I hope that the vacumn will make it just like a new tube when I use it next.
posted 05-12-2003 09:19 AM ET (US)
Hope if anyone confuses that with anchovy paste and spreads it on toast, they recognize the error of their ways before they take a big mouthfull...
(Sorry - couldn't leave the idea alone of a tube of something like that in the freezer with the hamburger and the popsicles.)
posted 05-17-2003 04:22 AM ET (US)
Does that stuff look like heavy duty caulk?
I just bought a whater and theres a place thats filled with the stuff I was thinking of tryying to sand it down tommorow.
posted 05-17-2003 07:21 AM ET (US)
Yeah, it looks just like caulk, usually white (not sure what you mean by heavy duty caulk). If it's 5200, it'll be soft (still very tough, just not brittle), and hard to sand, like rubber.

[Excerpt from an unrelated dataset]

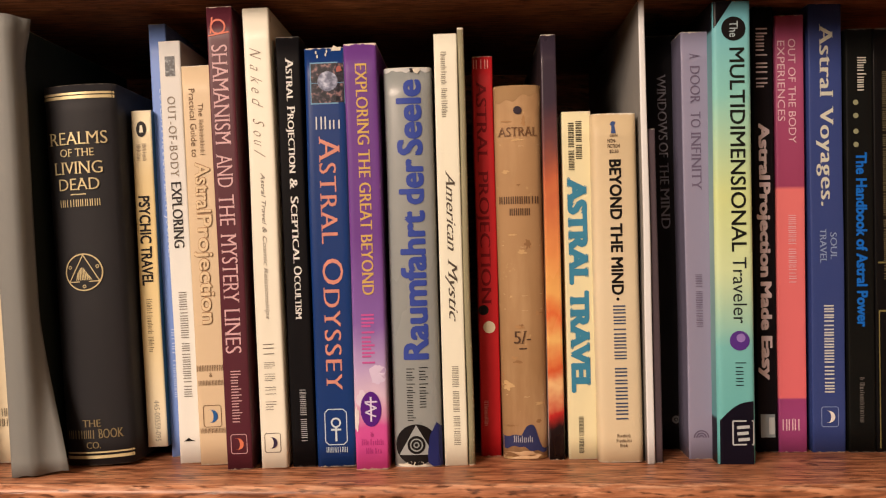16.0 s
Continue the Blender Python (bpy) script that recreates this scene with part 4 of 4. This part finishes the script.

posted 05-18-2003 02:47 AM ET (US)
DOH!!!!!! I got a big section of it toward the the rear of the boat right next to where my motor mounts. ehh I guess Ill go out and by a sharp chissel.
Hehehe It almost looks like a small scoop of icream that melted and turned hard. Its that bad.
posted 05-18-2003 06:40 PM ET (US)
I ended up drilling the damn stuff out with one of those 1/2" flattened drill bits designed for wood...I don't know what they're called ($3.00 at Ace). I drilled down about 1/2" and then filled up the hole with gelcoat; worked OK.
There's a moral in this somewhere, and it has to do with stubborness and laziness and the refusal to heed good advice...
Oh well, God's punishing me...gale force winds here north of San Francisco for the past three days, so no salmon fishing.